<<<<

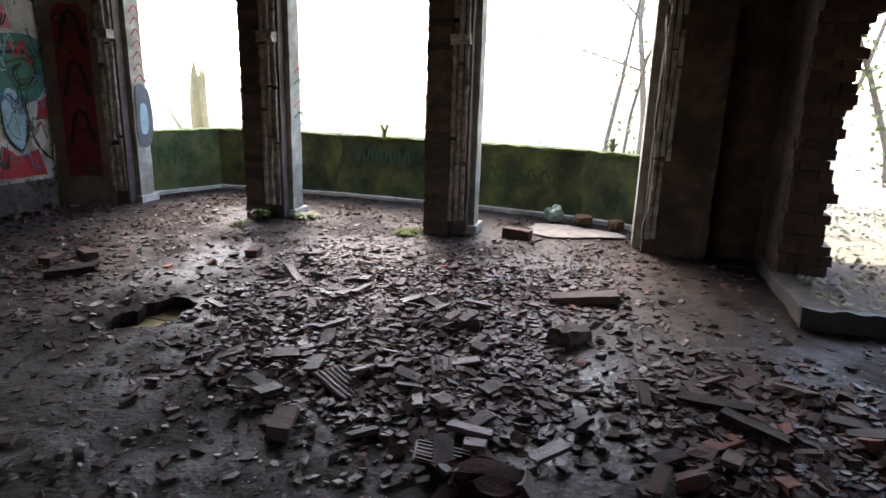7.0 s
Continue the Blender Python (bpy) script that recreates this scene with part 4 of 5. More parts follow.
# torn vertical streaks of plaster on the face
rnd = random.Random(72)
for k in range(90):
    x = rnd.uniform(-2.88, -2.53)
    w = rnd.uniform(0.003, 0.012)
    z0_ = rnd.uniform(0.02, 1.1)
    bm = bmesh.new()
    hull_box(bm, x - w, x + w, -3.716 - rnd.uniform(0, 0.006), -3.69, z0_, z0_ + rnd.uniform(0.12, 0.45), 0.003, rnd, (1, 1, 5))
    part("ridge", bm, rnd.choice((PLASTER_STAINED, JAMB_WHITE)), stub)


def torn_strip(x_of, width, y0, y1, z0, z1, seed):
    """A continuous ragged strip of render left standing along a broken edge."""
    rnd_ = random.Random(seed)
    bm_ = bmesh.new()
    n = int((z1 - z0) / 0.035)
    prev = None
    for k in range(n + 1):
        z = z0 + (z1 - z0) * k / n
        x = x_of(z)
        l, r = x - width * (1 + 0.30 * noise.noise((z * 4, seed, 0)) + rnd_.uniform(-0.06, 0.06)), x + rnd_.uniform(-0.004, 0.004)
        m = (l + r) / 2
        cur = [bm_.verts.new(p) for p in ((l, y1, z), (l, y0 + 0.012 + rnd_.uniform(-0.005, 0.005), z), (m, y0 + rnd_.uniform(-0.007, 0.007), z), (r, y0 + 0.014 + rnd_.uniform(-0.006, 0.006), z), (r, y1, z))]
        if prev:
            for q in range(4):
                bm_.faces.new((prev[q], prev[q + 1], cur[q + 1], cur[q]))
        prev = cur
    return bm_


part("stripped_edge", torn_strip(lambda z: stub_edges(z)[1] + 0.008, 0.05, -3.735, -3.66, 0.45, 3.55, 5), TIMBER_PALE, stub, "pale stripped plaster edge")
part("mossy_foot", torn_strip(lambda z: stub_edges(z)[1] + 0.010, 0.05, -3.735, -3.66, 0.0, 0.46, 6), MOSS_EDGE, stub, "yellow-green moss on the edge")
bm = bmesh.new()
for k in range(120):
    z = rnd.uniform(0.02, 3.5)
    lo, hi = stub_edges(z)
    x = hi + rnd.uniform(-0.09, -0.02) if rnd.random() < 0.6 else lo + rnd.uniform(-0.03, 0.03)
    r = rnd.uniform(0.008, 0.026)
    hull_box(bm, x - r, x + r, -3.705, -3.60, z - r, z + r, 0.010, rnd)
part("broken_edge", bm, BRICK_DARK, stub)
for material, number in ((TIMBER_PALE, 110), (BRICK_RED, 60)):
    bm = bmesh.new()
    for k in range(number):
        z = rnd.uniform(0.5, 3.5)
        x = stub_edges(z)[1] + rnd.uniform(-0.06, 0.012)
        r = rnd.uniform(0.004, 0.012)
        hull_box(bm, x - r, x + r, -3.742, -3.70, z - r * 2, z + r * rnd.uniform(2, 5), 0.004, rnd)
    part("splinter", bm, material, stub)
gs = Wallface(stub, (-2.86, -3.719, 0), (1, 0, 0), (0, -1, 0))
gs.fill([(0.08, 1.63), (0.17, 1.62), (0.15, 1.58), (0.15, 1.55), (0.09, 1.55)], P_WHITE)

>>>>

— WORK TO BE COMPLETED —
Return nothing but the lines running from the start of the data to the line with "rnd.choice((PLASTER_STAINED, JAMB_WHITE)), stub)", please, both ends included and no pictures.

— SOLUTION TO THIS EXERCISE —
7.0 s
Continue the Blender Python (bpy) script that recreates this scene with part 4 of 5. More parts follow.
# torn vertical streaks of plaster on the face
rnd = random.Random(72)
for k in range(90):
    x = rnd.uniform(-2.88, -2.53)
    w = rnd.uniform(0.003, 0.012)
    z0_ = rnd.uniform(0.02, 1.1)
    bm = bmesh.new()
    hull_box(bm, x - w, x + w, -3.716 - rnd.uniform(0, 0.006), -3.69, z0_, z0_ + rnd.uniform(0.12, 0.45), 0.003, rnd, (1, 1, 5))
    part("ridge", bm, rnd.choice((PLASTER_STAINED, JAMB_WHITE)), stub)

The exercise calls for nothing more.